**STATED EXERCISE**
Return all lines with the word "that" in them.

**GIVEN DATA**
┄┄┄┄┄┄┄┄┄┄

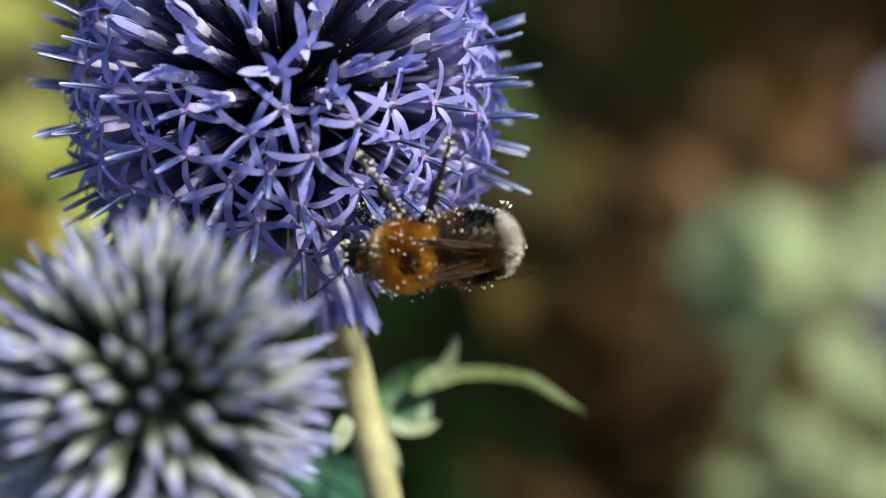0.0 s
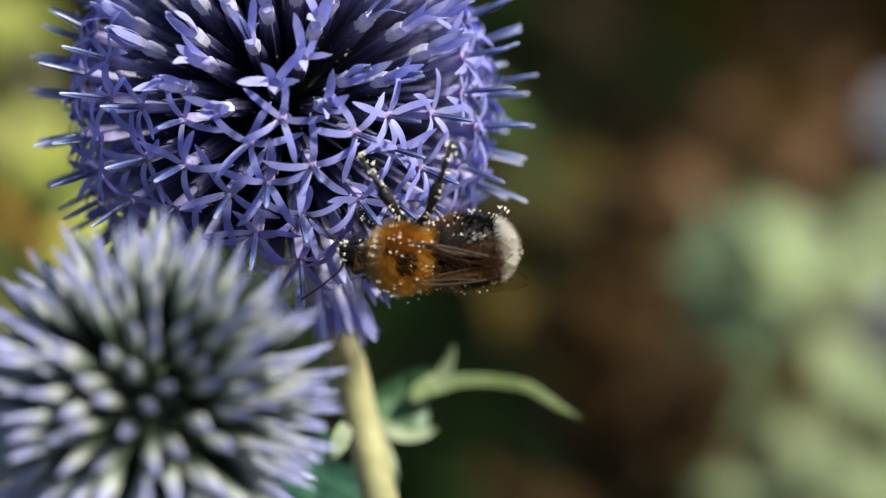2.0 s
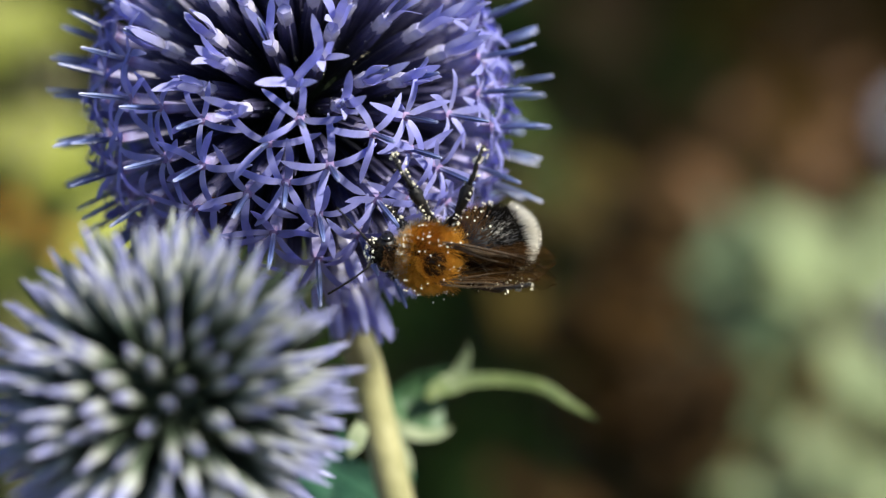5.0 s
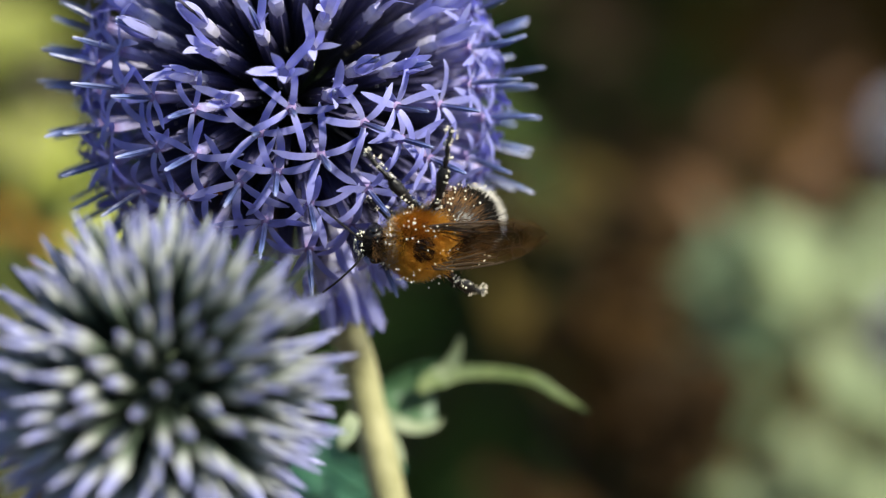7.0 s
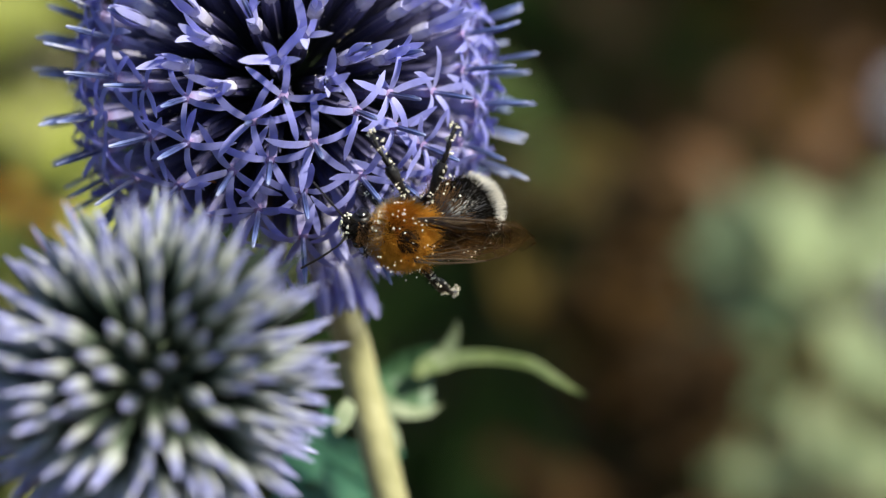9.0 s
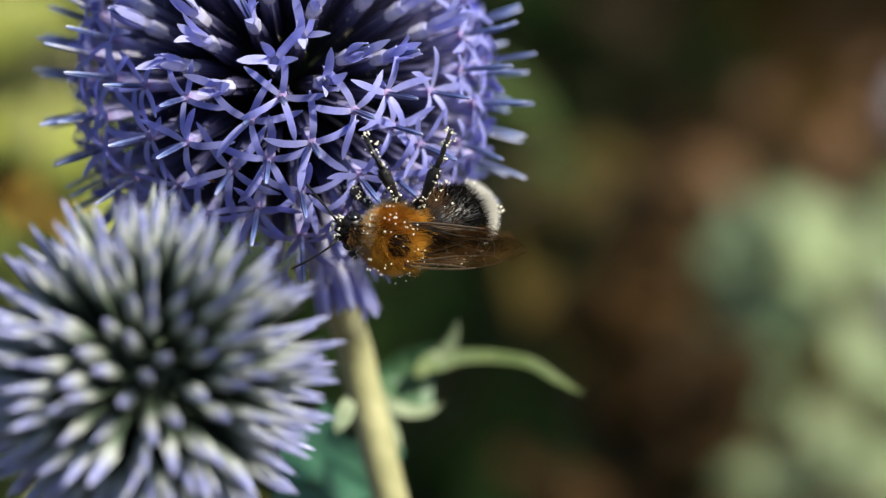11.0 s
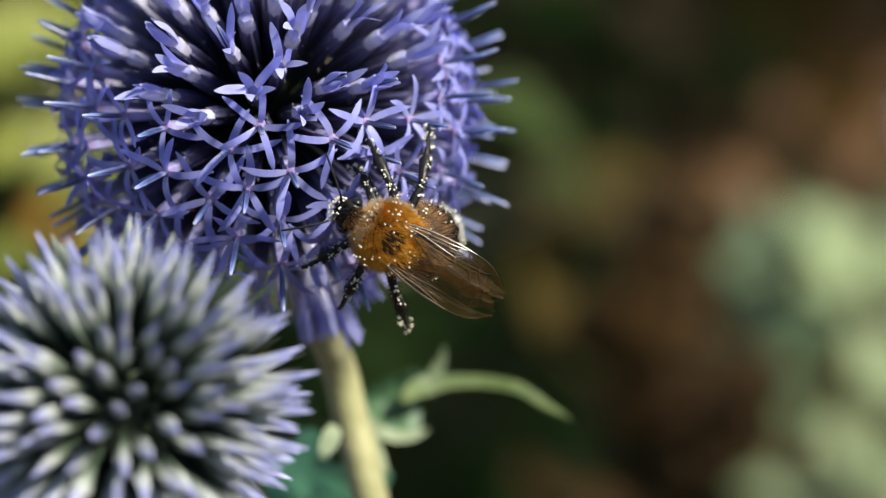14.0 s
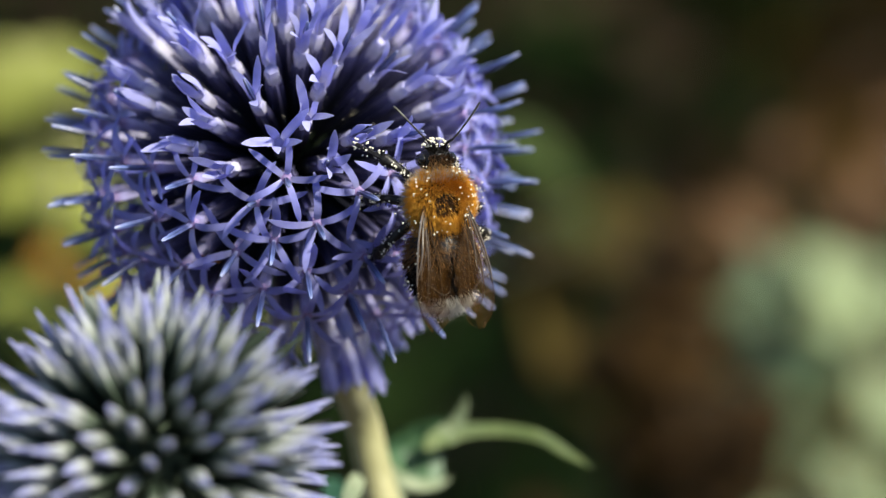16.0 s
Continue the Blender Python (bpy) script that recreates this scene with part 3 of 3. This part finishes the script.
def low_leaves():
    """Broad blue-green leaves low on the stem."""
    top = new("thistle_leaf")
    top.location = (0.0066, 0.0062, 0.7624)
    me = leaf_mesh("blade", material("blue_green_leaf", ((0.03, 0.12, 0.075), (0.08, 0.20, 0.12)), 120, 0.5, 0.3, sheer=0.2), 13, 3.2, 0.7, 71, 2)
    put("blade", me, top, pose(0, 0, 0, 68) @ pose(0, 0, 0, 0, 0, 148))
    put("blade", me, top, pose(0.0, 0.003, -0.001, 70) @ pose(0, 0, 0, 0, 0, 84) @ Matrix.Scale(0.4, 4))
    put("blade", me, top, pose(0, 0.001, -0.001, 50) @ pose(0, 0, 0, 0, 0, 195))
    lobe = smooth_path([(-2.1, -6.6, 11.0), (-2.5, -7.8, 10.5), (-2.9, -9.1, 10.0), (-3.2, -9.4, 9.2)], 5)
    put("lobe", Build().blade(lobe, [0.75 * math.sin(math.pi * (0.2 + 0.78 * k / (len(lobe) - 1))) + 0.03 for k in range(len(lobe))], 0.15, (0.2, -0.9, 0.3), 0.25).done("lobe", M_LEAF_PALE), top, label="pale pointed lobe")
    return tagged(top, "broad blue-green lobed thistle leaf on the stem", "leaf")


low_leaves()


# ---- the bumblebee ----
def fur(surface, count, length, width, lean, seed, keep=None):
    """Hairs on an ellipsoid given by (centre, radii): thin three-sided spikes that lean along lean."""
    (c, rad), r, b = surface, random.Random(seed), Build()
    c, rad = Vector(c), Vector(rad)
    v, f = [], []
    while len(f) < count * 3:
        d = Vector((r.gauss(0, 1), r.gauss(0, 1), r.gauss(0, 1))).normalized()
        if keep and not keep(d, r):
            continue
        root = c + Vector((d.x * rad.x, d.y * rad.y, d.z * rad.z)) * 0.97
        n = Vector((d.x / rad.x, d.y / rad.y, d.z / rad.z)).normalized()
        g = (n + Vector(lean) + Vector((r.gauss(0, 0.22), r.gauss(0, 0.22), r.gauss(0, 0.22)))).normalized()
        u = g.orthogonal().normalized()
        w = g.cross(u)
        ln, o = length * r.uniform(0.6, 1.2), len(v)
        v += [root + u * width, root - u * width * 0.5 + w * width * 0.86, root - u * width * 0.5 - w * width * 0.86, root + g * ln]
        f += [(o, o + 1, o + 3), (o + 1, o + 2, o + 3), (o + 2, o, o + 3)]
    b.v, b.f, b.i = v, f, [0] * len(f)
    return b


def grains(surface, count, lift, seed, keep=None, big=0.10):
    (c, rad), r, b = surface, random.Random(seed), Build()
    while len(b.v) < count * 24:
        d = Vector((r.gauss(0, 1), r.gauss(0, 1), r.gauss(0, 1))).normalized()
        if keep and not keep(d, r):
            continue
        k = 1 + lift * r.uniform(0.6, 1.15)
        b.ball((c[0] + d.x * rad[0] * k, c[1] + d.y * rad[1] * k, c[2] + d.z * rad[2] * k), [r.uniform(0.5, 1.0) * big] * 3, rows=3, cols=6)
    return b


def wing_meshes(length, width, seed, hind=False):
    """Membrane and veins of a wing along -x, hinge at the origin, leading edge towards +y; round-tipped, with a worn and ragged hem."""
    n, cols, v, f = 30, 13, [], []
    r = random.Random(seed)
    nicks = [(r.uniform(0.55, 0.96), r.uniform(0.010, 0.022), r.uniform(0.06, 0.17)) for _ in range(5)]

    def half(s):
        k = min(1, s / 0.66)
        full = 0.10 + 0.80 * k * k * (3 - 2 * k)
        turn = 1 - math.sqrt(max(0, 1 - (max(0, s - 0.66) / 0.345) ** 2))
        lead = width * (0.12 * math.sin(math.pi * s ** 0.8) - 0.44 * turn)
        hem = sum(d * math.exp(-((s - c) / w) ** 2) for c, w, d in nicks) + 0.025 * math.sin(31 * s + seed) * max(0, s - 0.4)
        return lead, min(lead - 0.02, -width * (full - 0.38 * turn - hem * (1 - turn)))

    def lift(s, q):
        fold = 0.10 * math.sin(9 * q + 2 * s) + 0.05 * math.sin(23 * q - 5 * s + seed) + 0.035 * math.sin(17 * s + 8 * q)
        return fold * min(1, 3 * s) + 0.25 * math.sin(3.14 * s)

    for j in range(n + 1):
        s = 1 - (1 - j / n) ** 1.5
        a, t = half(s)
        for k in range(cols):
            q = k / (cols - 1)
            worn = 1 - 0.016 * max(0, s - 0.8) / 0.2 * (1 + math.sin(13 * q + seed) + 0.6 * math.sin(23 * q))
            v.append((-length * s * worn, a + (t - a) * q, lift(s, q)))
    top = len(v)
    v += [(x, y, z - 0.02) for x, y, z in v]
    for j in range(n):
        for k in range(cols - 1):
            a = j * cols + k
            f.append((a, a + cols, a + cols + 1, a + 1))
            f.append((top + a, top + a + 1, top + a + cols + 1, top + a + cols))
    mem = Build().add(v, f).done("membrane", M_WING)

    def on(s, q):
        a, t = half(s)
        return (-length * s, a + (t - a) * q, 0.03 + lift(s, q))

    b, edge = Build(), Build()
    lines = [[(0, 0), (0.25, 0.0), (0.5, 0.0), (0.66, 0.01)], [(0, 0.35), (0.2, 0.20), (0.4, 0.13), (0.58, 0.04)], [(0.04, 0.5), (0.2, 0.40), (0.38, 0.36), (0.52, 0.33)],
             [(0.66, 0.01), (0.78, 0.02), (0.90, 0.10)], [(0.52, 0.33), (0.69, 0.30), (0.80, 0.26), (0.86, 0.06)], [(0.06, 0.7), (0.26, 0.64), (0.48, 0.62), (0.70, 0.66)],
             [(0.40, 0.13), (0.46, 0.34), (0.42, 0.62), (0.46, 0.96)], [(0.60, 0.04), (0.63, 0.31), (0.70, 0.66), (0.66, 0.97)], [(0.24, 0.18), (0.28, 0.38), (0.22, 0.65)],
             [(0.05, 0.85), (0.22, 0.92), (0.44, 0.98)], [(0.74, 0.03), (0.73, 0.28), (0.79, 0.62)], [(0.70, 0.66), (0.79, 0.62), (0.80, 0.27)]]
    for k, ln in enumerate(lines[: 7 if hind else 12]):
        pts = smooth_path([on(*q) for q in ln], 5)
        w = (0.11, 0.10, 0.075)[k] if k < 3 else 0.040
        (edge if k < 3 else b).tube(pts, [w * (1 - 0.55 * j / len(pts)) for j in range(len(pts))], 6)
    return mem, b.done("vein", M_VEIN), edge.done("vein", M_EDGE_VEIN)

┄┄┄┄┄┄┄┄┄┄

**SOLUTION BELOW**
Continue the Blender Python (bpy) script that recreates this scene with part 3 of 3. This part finishes the script.
    """Hairs on an ellipsoid given by (centre, radii): thin three-sided spikes that lean along lean."""